Sunday, March 21, 2010

Lit Circle letter #3

The last section of the book, Brave New World had to be the most emotional and intense part of the book. In the section, Aldous Huxley seems to try to emphasize the ways that the Brave New World people are lost in the ways that John is telling them. He believes that they should feel and express their feelings and states that Soma is poison. I think John would be very correct if he was talking to his own normal people but these people in the Brave New World are confused and think he is insane. They are not suppose to feel anything and when they start to feel emotion they take Soma to regain their control. In the book, John was talking to Mond about the ways of Soma. Mond knows that these people are awkward to normal people. He knows a lot of things about the real life but cannot tell others.

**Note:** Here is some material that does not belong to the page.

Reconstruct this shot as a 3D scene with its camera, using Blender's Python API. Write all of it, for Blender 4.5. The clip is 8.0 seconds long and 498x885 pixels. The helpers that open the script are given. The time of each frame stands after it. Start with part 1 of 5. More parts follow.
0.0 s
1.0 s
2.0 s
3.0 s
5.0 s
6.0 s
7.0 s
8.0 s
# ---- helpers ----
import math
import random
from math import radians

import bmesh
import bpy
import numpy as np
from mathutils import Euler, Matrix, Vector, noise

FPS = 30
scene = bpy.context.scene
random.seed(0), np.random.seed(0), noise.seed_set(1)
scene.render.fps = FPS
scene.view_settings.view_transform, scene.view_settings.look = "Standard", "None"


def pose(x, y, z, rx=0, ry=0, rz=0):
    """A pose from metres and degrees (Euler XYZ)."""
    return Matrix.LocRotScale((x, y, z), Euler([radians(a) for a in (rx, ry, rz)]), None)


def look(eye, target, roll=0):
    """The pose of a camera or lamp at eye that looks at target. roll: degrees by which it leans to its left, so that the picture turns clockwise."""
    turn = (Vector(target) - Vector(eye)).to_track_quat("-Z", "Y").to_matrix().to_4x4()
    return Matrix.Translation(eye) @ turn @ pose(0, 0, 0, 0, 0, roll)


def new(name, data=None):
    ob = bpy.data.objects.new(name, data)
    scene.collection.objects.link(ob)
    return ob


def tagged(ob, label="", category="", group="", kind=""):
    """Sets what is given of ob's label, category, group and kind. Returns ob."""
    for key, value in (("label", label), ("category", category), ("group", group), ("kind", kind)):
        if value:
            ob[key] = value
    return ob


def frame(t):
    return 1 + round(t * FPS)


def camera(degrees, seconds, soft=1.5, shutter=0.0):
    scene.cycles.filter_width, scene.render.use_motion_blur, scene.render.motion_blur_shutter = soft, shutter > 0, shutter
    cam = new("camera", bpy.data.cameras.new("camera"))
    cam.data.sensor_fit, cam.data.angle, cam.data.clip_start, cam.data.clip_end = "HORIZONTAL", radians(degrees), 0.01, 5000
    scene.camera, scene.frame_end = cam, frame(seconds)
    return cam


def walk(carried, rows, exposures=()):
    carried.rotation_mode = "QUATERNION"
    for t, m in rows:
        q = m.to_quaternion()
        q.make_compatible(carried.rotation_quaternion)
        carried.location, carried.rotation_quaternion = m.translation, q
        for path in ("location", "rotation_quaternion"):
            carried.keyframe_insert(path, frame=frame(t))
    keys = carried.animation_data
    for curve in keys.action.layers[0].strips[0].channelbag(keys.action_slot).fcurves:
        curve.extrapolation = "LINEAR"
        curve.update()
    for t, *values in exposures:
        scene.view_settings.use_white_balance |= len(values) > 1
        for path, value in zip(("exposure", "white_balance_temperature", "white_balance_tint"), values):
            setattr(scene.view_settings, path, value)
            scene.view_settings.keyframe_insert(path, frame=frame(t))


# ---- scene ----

Mond describes Soma as christianity. "Christianity without tears—that’s what soma is."

John is not suppose to read Shakespeare to others because it makes them emotionally exposed about love, frustration,or sadness but he continues to read verses of Romeo and Juliet to Lennina who constantly tries to seduce John. John’s struggle with his physical desires, first introduced on the Reservation, continues when Lenina tries to seduce him. He insists on seeing Lenina as a pure, virginal woman, possessed of complete sexual modesty. To John, Lenina is only an abstract rendering of all the virtuous women he has read about in Shakespeare’s works. He struggles with the physical side of sexuality to the point that he wants to repress it entirely.